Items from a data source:
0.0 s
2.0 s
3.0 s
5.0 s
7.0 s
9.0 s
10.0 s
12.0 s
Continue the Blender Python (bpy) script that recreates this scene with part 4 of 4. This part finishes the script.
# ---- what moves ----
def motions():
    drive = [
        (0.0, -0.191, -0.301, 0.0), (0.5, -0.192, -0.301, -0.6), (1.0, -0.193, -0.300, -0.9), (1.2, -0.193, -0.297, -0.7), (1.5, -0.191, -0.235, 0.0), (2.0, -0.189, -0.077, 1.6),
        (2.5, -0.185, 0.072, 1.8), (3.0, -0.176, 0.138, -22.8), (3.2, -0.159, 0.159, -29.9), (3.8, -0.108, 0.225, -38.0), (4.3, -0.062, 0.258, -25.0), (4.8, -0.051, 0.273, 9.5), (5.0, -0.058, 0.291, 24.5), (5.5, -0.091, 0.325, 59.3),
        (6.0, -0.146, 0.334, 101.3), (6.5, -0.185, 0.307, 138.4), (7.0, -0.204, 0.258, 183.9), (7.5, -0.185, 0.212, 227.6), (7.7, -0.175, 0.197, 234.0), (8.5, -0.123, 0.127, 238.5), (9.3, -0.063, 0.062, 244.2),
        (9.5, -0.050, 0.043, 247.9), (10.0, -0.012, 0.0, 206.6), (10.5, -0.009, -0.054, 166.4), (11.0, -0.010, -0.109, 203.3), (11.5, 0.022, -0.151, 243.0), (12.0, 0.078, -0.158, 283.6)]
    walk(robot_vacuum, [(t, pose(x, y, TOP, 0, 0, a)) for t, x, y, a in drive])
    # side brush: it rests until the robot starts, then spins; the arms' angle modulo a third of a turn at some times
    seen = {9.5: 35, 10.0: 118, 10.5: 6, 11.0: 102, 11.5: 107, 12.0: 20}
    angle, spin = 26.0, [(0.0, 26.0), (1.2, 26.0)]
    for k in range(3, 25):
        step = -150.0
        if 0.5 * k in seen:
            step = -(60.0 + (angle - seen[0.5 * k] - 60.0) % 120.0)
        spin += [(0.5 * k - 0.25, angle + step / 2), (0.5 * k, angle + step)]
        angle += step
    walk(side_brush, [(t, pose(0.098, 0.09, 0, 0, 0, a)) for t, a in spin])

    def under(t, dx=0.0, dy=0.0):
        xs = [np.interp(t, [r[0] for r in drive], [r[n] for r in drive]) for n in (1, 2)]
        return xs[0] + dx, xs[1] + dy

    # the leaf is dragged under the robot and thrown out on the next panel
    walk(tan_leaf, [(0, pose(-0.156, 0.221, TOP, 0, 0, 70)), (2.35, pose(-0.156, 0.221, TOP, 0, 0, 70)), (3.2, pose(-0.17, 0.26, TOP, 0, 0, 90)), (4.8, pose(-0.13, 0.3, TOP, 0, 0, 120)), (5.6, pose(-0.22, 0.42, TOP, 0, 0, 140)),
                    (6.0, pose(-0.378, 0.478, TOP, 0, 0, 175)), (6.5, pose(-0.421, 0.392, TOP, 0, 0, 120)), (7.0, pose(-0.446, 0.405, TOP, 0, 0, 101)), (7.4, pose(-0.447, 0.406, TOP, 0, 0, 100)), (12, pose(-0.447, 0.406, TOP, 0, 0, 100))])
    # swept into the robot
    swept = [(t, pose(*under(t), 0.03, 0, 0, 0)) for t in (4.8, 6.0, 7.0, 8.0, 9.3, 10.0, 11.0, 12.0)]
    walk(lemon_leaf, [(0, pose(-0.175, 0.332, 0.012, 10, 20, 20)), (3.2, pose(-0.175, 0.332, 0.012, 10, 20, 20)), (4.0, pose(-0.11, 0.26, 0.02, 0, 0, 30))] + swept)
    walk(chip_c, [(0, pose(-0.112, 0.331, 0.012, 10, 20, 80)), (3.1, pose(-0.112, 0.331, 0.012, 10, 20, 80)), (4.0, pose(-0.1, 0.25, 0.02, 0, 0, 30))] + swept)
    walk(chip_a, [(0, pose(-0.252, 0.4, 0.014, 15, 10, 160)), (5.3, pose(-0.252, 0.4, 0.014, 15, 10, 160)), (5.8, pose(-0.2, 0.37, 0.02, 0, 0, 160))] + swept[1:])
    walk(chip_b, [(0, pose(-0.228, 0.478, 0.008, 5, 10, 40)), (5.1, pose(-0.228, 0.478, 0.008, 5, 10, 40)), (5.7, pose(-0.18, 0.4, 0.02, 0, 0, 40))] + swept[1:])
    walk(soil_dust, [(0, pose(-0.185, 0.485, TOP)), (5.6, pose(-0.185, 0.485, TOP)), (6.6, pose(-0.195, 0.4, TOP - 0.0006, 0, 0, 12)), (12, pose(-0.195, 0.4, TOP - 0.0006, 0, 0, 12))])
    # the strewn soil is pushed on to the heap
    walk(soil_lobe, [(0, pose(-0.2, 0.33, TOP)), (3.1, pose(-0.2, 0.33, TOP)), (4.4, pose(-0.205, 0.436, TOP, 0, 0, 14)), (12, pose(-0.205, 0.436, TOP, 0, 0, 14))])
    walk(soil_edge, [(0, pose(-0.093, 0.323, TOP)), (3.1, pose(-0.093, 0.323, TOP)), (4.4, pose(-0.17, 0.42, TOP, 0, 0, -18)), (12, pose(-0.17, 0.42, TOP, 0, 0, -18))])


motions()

--

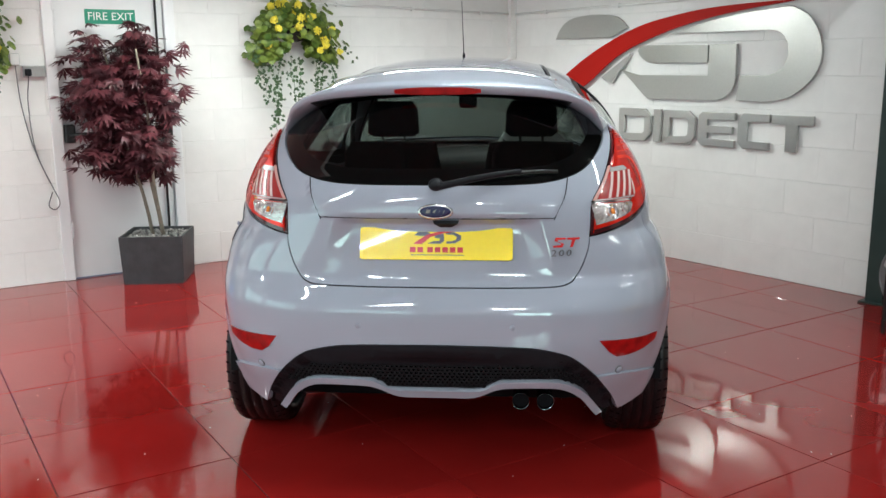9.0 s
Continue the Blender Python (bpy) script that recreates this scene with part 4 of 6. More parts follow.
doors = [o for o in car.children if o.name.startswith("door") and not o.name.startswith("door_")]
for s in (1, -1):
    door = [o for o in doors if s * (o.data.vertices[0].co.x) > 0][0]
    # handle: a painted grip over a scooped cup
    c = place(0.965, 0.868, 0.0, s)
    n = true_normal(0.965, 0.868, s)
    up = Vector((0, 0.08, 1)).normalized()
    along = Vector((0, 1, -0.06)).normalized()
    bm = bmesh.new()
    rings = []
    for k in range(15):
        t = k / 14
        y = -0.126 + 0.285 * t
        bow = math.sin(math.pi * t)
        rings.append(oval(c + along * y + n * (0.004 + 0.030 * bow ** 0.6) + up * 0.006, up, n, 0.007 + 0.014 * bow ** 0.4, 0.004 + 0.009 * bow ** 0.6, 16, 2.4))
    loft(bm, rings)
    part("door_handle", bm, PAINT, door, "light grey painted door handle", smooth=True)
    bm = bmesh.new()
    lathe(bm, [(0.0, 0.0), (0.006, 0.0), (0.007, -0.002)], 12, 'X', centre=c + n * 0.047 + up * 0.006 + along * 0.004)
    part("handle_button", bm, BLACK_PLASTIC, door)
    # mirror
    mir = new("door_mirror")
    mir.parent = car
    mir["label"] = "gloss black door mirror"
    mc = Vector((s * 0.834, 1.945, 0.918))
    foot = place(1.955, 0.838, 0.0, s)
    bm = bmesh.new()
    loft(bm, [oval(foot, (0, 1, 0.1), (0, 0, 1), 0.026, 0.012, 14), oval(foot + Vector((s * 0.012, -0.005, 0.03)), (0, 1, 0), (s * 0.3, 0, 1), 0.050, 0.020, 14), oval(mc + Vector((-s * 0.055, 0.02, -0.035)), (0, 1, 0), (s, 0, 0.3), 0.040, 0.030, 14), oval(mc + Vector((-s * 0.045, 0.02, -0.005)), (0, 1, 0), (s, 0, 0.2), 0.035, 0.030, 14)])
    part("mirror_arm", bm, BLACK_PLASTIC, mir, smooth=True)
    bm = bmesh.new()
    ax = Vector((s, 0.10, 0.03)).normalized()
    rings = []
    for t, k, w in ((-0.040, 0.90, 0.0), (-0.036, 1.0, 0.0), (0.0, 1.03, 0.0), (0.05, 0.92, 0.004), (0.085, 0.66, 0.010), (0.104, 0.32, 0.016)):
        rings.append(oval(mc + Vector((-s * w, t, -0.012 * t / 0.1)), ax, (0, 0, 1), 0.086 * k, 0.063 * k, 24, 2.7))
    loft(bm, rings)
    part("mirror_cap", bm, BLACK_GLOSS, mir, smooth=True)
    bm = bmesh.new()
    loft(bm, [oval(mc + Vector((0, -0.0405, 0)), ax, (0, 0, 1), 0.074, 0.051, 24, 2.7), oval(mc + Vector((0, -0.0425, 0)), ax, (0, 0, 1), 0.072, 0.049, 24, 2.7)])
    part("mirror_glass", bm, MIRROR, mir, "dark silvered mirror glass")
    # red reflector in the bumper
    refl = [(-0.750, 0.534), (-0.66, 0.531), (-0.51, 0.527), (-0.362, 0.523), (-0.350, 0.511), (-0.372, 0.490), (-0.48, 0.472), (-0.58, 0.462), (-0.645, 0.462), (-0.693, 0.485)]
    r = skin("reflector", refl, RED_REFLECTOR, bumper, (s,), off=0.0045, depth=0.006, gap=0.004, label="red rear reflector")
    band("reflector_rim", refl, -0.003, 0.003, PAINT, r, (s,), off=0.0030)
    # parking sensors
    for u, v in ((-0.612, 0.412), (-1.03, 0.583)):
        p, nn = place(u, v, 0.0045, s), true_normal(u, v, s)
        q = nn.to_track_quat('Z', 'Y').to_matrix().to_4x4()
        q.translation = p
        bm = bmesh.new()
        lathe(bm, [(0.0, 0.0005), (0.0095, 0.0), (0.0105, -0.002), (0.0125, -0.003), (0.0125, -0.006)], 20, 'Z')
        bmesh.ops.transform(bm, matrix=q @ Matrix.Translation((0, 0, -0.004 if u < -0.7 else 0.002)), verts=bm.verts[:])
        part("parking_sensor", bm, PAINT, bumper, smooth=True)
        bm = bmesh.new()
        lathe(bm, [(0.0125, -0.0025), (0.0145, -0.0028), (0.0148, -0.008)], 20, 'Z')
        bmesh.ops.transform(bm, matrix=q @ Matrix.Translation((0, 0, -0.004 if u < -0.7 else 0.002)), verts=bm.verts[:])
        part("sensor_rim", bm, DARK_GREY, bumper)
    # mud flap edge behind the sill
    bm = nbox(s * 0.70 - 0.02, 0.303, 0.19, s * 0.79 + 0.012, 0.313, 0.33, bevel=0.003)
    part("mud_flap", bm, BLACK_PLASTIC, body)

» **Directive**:
Look through the data and gather every line with the string "recreates" in it.

» **Complete answer**:
Continue the Blender Python (bpy) script that recreates this scene with part 4 of 4. This part finishes the script.
Continue the Blender Python (bpy) script that recreates this scene with part 4 of 6. More parts follow.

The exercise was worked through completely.